Instructions to follow ->
Set down, exactly as they appear, the lines from the line holding "scene.collection.objects.link(made[o])" through the line holding "q = m.to_quaternion()", inclusive; output nothing outside that range.

Material for the task ->
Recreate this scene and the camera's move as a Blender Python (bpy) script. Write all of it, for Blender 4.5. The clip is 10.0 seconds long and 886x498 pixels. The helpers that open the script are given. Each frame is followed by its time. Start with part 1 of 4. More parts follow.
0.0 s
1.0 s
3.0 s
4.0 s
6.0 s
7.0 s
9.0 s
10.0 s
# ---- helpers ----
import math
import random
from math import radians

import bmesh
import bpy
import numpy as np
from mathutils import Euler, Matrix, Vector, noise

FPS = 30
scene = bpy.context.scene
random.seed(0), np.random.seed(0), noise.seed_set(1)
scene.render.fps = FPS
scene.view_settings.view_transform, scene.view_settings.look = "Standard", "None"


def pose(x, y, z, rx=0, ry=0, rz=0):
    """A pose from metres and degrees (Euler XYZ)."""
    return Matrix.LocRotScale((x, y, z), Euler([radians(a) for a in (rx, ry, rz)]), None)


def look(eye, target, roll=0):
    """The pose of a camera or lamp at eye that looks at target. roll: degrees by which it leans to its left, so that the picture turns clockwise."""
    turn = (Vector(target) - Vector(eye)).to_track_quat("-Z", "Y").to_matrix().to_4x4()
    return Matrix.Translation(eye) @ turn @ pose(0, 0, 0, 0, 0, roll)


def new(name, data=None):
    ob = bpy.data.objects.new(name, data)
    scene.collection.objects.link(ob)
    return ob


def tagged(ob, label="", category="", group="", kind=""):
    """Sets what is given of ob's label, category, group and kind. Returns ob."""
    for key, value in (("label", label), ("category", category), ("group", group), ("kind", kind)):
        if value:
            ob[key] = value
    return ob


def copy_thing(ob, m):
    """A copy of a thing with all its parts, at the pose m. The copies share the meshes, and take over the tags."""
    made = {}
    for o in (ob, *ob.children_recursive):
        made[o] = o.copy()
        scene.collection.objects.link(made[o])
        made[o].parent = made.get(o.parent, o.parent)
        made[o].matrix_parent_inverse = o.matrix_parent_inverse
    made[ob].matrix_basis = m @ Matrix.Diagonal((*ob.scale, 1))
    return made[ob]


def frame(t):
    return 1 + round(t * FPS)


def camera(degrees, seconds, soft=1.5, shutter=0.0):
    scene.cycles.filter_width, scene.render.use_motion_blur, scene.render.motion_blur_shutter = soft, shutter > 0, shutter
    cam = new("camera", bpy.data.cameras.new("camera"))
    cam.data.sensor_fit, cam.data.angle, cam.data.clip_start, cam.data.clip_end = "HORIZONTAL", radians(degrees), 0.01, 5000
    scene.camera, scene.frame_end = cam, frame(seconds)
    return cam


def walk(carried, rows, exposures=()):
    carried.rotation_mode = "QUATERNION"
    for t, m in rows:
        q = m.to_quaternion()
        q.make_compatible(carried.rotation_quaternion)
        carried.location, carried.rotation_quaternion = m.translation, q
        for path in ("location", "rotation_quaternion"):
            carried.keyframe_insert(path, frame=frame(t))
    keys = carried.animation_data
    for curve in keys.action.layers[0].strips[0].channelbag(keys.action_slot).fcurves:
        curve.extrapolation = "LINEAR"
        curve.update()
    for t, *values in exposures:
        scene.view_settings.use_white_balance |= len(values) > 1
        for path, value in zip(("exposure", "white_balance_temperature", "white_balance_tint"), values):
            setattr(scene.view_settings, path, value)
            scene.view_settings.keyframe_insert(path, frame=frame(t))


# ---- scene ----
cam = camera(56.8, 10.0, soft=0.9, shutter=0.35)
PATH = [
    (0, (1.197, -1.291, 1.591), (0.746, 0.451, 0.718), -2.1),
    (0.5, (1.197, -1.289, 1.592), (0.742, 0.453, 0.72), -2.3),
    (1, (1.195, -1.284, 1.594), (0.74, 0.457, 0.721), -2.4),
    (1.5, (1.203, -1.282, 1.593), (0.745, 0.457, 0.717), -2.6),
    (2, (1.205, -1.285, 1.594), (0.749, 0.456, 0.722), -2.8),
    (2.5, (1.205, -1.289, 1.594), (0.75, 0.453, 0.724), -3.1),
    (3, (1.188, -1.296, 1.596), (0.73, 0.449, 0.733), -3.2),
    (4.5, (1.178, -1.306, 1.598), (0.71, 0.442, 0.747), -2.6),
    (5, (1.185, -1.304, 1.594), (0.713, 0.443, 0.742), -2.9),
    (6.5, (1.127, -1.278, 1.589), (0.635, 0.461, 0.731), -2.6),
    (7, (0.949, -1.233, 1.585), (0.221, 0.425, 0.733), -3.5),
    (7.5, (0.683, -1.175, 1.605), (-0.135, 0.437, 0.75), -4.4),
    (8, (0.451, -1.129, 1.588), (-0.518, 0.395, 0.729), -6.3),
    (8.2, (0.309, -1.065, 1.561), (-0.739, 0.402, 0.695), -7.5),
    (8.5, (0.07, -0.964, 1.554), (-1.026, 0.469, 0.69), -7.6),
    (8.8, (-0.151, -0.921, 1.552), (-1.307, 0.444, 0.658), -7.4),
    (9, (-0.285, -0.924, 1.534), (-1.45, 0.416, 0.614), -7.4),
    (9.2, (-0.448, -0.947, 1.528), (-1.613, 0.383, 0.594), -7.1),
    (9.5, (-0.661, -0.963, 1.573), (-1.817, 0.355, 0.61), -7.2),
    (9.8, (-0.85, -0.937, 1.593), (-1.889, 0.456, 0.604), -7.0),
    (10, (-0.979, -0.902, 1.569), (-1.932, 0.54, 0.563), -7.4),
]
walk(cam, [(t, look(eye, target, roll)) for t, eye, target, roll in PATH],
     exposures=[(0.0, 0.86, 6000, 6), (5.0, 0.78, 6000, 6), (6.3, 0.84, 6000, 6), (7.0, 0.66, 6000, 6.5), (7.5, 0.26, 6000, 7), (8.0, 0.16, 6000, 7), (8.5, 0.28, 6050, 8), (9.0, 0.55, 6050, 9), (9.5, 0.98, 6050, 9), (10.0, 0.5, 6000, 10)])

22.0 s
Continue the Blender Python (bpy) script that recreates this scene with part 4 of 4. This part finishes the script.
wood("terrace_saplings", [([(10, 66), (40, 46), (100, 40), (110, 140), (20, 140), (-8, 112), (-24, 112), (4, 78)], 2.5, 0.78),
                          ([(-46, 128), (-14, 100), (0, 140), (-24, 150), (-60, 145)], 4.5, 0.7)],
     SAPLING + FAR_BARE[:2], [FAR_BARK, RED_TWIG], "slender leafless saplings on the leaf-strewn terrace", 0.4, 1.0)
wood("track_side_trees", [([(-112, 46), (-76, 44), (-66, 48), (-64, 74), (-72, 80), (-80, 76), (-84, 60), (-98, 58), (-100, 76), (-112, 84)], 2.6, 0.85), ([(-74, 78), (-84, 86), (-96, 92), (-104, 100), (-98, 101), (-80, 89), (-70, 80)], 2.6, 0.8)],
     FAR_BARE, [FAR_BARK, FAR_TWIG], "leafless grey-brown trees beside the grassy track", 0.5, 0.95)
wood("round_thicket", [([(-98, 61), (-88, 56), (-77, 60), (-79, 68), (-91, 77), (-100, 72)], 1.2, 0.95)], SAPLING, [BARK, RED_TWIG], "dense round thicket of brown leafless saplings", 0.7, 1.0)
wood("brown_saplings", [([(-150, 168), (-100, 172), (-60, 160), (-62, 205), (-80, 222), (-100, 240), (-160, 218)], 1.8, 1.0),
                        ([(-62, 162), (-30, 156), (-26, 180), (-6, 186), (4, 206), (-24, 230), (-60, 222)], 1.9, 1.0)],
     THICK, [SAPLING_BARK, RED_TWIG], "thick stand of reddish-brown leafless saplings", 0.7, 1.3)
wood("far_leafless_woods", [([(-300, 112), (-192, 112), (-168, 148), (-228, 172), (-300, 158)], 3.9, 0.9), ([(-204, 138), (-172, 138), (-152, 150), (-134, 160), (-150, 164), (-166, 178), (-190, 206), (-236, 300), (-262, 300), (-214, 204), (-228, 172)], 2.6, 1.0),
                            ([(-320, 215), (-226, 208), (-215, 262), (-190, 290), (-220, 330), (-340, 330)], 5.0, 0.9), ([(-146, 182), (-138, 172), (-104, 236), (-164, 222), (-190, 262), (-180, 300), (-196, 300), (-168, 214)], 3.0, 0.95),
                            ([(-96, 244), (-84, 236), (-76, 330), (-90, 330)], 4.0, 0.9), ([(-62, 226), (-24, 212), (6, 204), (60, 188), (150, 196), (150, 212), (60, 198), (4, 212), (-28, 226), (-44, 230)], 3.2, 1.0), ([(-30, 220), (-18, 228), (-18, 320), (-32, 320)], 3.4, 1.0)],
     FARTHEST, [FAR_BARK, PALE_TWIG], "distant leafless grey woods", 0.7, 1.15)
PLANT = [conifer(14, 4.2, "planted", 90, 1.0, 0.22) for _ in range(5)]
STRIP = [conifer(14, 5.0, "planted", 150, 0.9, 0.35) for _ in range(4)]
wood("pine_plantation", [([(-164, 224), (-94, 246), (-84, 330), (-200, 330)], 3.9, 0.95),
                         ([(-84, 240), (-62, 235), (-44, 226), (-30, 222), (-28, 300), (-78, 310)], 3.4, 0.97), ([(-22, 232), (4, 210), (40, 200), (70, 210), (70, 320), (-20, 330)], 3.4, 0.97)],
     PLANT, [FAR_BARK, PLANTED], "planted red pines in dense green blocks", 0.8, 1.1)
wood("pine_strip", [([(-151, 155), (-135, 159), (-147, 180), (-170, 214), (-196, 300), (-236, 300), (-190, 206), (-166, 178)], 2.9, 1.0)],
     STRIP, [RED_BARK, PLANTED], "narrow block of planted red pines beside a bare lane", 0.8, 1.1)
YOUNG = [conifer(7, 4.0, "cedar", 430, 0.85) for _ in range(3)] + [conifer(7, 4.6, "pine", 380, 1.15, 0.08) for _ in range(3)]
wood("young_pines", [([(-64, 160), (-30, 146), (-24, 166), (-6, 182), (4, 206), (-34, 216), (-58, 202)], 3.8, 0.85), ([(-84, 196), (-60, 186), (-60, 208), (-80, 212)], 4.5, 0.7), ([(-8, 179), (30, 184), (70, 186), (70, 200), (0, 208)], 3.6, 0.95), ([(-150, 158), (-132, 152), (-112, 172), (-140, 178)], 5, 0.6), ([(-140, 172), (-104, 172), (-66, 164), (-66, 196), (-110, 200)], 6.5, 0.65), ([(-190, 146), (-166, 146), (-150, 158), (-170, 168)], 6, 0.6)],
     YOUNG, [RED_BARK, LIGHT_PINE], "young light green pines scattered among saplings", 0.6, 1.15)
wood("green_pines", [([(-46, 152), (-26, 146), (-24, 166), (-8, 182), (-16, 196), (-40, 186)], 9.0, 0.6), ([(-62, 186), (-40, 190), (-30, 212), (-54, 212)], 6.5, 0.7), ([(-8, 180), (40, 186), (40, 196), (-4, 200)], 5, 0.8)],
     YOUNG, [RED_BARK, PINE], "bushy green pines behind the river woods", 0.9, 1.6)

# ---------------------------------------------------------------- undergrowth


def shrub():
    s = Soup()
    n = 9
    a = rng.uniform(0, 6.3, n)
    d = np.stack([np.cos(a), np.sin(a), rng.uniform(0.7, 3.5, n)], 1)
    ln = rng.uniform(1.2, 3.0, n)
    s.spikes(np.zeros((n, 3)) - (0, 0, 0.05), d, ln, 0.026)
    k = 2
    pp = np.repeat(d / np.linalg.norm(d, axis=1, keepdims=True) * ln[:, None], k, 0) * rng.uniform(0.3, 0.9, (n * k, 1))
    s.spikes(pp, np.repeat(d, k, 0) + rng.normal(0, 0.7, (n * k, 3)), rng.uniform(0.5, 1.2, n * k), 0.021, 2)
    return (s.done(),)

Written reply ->
        scene.collection.objects.link(made[o])
        made[o].parent = made.get(o.parent, o.parent)
        made[o].matrix_parent_inverse = o.matrix_parent_inverse
    made[ob].matrix_basis = m @ Matrix.Diagonal((*ob.scale, 1))
    return made[ob]


def frame(t):
    return 1 + round(t * FPS)


def camera(degrees, seconds, soft=1.5, shutter=0.0):
    scene.cycles.filter_width, scene.render.use_motion_blur, scene.render.motion_blur_shutter = soft, shutter > 0, shutter
    cam = new("camera", bpy.data.cameras.new("camera"))
    cam.data.sensor_fit, cam.data.angle, cam.data.clip_start, cam.data.clip_end = "HORIZONTAL", radians(degrees), 0.01, 5000
    scene.camera, scene.frame_end = cam, frame(seconds)
    return cam


def walk(carried, rows, exposures=()):
    carried.rotation_mode = "QUATERNION"
    for t, m in rows:
        q = m.to_quaternion()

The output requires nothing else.